Scene script records
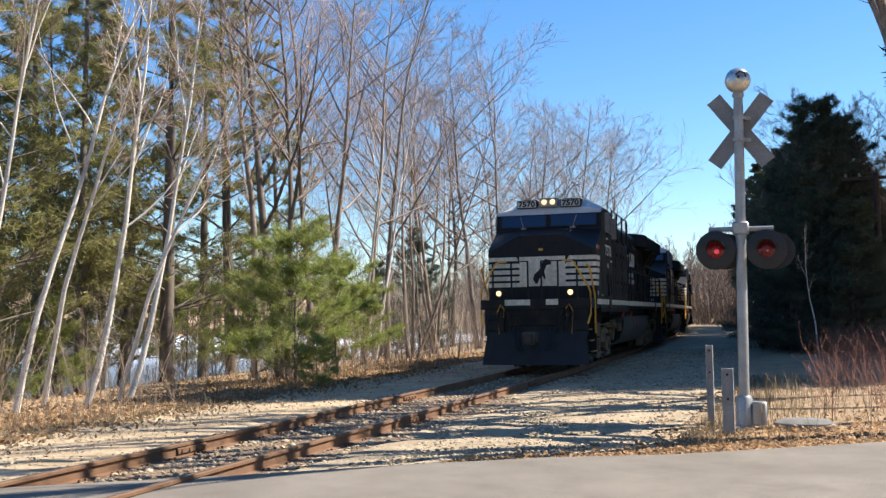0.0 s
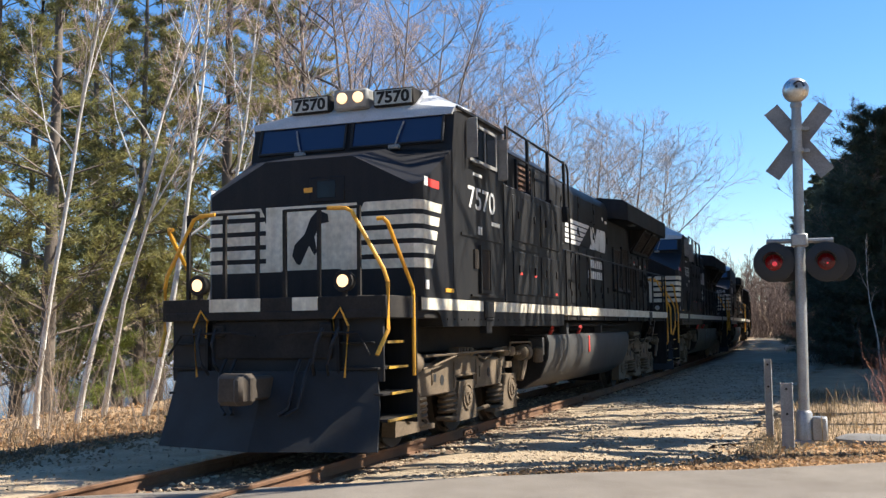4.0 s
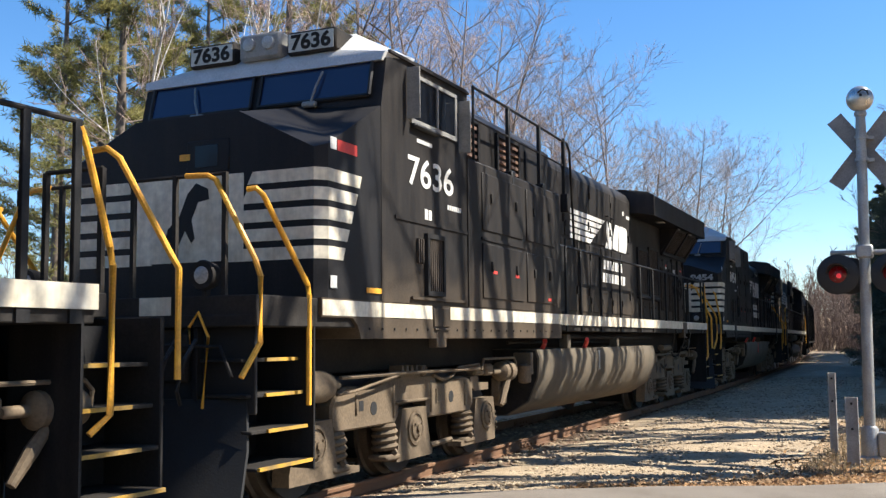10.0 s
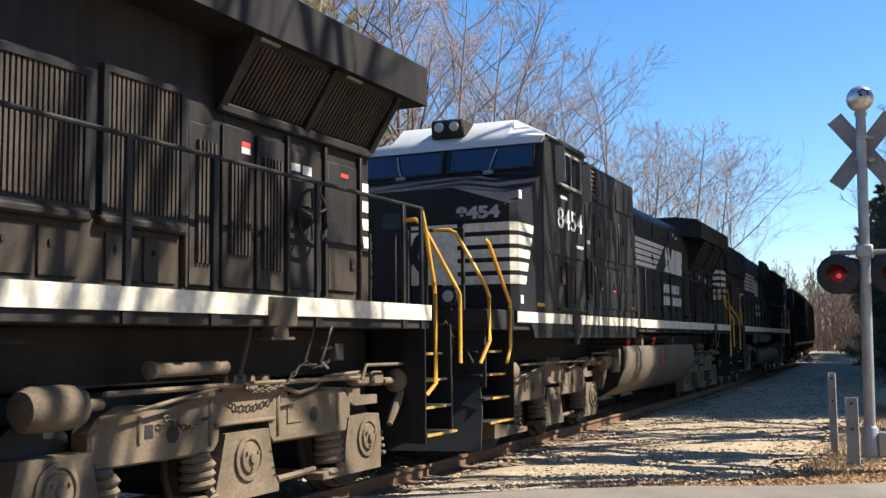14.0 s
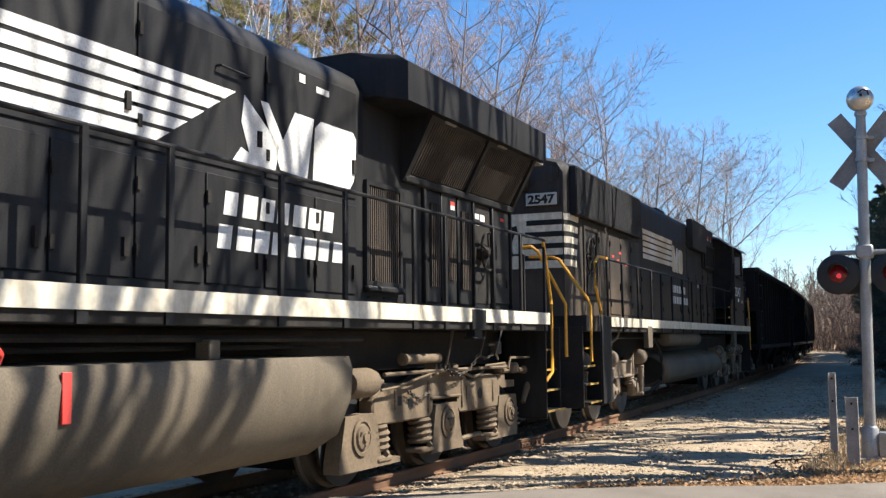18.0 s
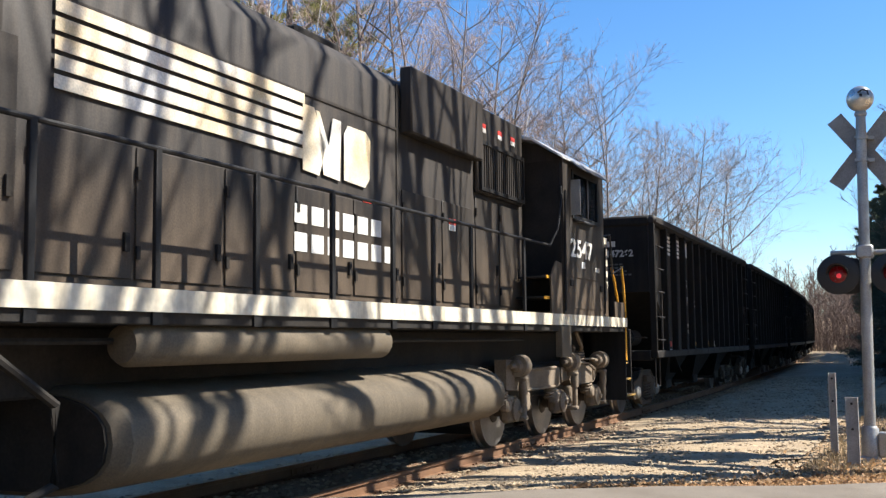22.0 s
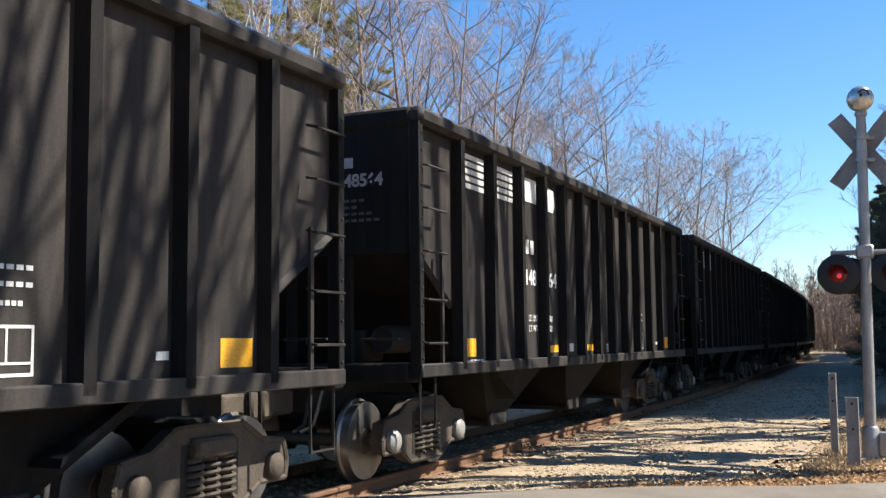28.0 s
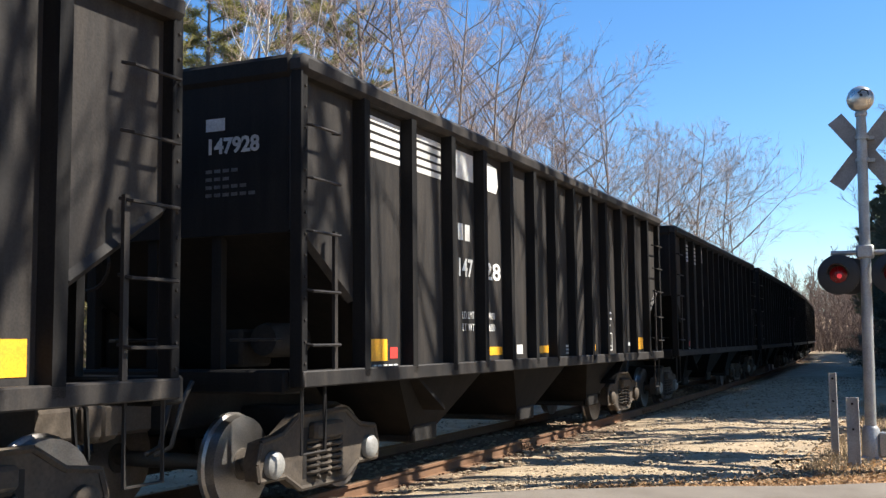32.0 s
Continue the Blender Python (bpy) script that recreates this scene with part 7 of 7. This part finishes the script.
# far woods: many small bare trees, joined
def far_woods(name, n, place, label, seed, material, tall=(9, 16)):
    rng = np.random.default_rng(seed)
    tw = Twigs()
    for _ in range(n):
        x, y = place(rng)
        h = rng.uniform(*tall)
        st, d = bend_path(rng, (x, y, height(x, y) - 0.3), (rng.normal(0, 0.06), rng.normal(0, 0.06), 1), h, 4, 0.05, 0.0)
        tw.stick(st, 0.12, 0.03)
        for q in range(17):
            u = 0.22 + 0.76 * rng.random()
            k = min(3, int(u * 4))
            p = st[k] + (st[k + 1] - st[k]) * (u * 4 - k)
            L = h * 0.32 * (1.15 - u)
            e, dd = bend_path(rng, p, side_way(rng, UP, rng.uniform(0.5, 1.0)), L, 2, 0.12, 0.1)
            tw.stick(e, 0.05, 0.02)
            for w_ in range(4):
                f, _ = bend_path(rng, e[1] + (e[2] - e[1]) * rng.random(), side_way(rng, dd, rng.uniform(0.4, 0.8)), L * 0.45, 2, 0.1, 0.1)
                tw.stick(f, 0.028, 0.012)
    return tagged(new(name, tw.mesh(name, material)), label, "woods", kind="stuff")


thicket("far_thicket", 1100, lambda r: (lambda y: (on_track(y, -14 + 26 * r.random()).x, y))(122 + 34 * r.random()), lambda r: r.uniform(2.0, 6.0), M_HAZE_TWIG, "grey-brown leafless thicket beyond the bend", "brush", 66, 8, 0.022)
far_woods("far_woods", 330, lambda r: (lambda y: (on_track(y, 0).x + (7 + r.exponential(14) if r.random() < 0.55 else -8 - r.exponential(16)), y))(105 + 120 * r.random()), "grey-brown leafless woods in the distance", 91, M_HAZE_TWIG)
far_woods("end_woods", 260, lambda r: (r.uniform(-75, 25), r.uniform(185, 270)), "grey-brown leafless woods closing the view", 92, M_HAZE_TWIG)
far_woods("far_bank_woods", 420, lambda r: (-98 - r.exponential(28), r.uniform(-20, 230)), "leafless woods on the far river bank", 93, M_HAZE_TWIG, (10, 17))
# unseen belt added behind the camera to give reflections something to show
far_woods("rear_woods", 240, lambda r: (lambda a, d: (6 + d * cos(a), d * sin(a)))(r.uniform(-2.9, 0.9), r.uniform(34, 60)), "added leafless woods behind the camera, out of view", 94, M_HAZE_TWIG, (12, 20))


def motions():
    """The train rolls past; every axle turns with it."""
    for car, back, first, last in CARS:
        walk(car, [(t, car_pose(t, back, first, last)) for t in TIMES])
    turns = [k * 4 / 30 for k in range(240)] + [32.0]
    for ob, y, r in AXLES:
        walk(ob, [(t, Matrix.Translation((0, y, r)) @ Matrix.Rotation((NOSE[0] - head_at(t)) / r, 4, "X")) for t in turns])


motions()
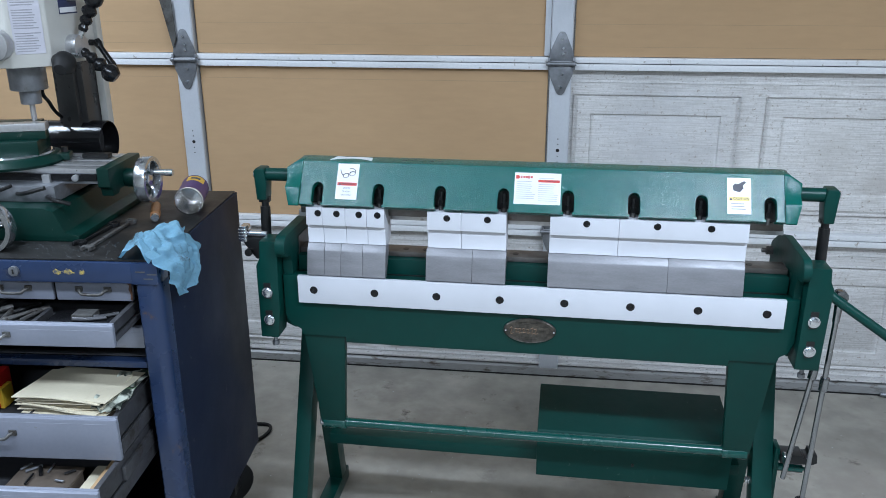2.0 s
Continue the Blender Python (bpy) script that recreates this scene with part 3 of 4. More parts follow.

*Required work:* Repeat all of the data above word for word, minus the pictures.

*In response:*
0.0 s
4.0 s
10.0 s
14.0 s
18.0 s
22.0 s
28.0 s
32.0 s
Continue the Blender Python (bpy) script that recreates this scene with part 7 of 7. This part finishes the script.
# far woods: many small bare trees, joined
def far_woods(name, n, place, label, seed, material, tall=(9, 16)):
    rng = np.random.default_rng(seed)
    tw = Twigs()
    for _ in range(n):
        x, y = place(rng)
        h = rng.uniform(*tall)
        st, d = bend_path(rng, (x, y, height(x, y) - 0.3), (rng.normal(0, 0.06), rng.normal(0, 0.06), 1), h, 4, 0.05, 0.0)
        tw.stick(st, 0.12, 0.03)
        for q in range(17):
            u = 0.22 + 0.76 * rng.random()
            k = min(3, int(u * 4))
            p = st[k] + (st[k + 1] - st[k]) * (u * 4 - k)
            L = h * 0.32 * (1.15 - u)
            e, dd = bend_path(rng, p, side_way(rng, UP, rng.uniform(0.5, 1.0)), L, 2, 0.12, 0.1)
            tw.stick(e, 0.05, 0.02)
            for w_ in range(4):
                f, _ = bend_path(rng, e[1] + (e[2] - e[1]) * rng.random(), side_way(rng, dd, rng.uniform(0.4, 0.8)), L * 0.45, 2, 0.1, 0.1)
                tw.stick(f, 0.028, 0.012)
    return tagged(new(name, tw.mesh(name, material)), label, "woods", kind="stuff")


thicket("far_thicket", 1100, lambda r: (lambda y: (on_track(y, -14 + 26 * r.random()).x, y))(122 + 34 * r.random()), lambda r: r.uniform(2.0, 6.0), M_HAZE_TWIG, "grey-brown leafless thicket beyond the bend", "brush", 66, 8, 0.022)
far_woods("far_woods", 330, lambda r: (lambda y: (on_track(y, 0).x + (7 + r.exponential(14) if r.random() < 0.55 else -8 - r.exponential(16)), y))(105 + 120 * r.random()), "grey-brown leafless woods in the distance", 91, M_HAZE_TWIG)
far_woods("end_woods", 260, lambda r: (r.uniform(-75, 25), r.uniform(185, 270)), "grey-brown leafless woods closing the view", 92, M_HAZE_TWIG)
far_woods("far_bank_woods", 420, lambda r: (-98 - r.exponential(28), r.uniform(-20, 230)), "leafless woods on the far river bank", 93, M_HAZE_TWIG, (10, 17))
# unseen belt added behind the camera to give reflections something to show
far_woods("rear_woods", 240, lambda r: (lambda a, d: (6 + d * cos(a), d * sin(a)))(r.uniform(-2.9, 0.9), r.uniform(34, 60)), "added leafless woods behind the camera, out of view", 94, M_HAZE_TWIG, (12, 20))


def motions():
    """The train rolls past; every axle turns with it."""
    for car, back, first, last in CARS:
        walk(car, [(t, car_pose(t, back, first, last)) for t in TIMES])
    turns = [k * 4 / 30 for k in range(240)] + [32.0]
    for ob, y, r in AXLES:
        walk(ob, [(t, Matrix.Translation((0, y, r)) @ Matrix.Rotation((NOSE[0] - head_at(t)) / r, 4, "X")) for t in turns])


motions()
2.0 s
Continue the Blender Python (bpy) script that recreates this scene with part 3 of 4. More parts follow.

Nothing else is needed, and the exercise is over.